Name changed for this. Posting for help and traffic.
I need help to word a message to begin to put things right.
Background that I think may be relevant:
I had a very strained relationship with my mother who I felt was controlling.
I have tried very hard not to repeat this with my own DC.
Adult DD lives a very long way away from me. we are both in the UK.
I see her maybe twice a year. Manly DH (her father) and I travel to her.
She rarely "comes home" mainly due to her work.
She is single, always has been, childfree, living in a house share in her mid / late 30s.
In June we were meeting up at a family wedding. Chatting on Whatsapp - she had seen an outfit she really liked. Slightly more than her usual budget, but not extortionately so. She was debating whether to buy it or go for a less expensive (and in my opinion less suitable) outfit, or continue to look.
Without asking her, I transferred half the cost of the more expensive outfit. I honestly thought that that would help her to choose. I could afford it and wanted her to have a treat, a little less financial stress but no strings. I stated that it was in case it helped her to decide and to feel free to just spend it on Prosecco if she would rather.
Obviously I was wrong to do this- She accused me of coercing her and being controlling. exactly the things I felt my mum did to me. The money was returned.
I was very hurt and I am still upset. When I reflected on my behaviour I realise I'm not upset that the money was returned, but because of the accusations. Being coercive and controlling is the main thing I have feared all my life.
We had one message exchange after I sent the money. Her message returning it accused me of trying to control her choices. She recognised I meant things kindly but I should have asked and waited for a response from her before "taking control". She hoped it wouldn't spoil our planned family wedding but we really need to have a think about how to avoid the situation in future.
I apologised, recognised I had got it wrong and that it could be perceived differently.
We met at the wedding. Things were slightly strained but friendly. It wasn't the place to try to sort the "elephant" out. We've not had any contact since, although she's in regular contact with her DF.

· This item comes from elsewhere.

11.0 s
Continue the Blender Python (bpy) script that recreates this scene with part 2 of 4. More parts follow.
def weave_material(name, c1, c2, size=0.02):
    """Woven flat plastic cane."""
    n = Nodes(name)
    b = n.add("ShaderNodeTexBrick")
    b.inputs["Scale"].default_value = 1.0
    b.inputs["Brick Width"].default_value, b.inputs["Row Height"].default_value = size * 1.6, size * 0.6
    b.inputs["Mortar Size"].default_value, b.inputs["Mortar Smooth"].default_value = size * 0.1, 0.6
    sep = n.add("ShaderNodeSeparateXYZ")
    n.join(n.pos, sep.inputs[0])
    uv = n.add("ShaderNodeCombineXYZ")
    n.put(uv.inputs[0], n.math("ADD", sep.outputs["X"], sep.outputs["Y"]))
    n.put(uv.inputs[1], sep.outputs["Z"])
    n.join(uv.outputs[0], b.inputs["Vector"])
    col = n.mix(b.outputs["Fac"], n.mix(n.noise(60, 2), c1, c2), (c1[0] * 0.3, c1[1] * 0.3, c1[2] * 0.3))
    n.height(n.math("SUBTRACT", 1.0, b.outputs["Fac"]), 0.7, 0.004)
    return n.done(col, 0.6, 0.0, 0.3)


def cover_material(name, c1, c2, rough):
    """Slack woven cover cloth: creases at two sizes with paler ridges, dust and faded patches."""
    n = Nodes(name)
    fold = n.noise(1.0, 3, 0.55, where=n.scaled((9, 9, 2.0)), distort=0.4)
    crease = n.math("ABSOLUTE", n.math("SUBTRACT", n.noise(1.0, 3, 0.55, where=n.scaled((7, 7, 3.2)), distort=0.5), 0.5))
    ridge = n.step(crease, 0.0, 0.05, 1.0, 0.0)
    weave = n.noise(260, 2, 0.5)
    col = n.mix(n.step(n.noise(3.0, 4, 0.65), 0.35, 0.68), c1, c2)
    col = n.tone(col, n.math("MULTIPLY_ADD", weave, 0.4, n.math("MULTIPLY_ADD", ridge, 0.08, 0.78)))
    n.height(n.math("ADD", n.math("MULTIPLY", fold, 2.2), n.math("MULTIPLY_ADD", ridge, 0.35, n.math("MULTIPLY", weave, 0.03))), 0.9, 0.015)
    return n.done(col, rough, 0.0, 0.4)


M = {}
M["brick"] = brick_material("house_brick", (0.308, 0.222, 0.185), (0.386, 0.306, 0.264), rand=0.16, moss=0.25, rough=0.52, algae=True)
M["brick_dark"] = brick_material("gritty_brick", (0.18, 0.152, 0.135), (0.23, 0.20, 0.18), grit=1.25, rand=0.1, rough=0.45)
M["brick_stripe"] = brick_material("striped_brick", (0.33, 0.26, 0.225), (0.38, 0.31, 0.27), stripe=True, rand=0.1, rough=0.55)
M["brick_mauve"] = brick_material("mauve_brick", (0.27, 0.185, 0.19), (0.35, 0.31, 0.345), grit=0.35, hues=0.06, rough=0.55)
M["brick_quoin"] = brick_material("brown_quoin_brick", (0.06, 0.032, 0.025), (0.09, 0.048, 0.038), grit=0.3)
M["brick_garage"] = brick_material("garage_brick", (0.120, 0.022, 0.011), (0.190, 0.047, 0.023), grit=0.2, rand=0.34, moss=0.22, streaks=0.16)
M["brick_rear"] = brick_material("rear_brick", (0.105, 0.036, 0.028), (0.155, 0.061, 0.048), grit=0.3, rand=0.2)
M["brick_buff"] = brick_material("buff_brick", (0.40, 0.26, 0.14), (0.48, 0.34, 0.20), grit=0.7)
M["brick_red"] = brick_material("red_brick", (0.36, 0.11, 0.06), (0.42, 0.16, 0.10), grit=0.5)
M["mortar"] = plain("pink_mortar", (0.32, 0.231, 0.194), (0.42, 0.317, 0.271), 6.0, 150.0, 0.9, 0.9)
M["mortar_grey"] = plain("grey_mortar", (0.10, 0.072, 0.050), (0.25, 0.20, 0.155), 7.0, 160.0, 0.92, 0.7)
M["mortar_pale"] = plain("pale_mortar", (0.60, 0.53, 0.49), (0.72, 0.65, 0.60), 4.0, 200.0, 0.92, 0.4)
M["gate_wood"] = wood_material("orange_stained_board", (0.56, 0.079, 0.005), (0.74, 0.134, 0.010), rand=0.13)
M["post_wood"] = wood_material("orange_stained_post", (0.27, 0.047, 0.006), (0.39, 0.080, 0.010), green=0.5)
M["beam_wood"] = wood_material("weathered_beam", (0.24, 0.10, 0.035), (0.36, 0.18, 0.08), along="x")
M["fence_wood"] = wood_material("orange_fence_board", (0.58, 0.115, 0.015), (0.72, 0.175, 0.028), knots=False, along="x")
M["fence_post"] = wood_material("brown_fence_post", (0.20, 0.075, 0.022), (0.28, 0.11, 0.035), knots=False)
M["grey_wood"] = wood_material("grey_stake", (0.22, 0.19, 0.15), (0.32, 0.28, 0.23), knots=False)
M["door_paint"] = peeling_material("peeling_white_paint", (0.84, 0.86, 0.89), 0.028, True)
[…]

I am still hurting. So is she. She has told DH that she doesn't want to stay with us when she comes to our city for a friends significant birthday because of this.
DH has suggested I try to write to her.
Thank you for making it this far.
I know I was wrong. I don't know if I've done anything previously / regularly to cause her to make this accusation. We both obviously want to sort things out. I just don't know where to start. I am not good at expressing myself in words - but she really is. Please help.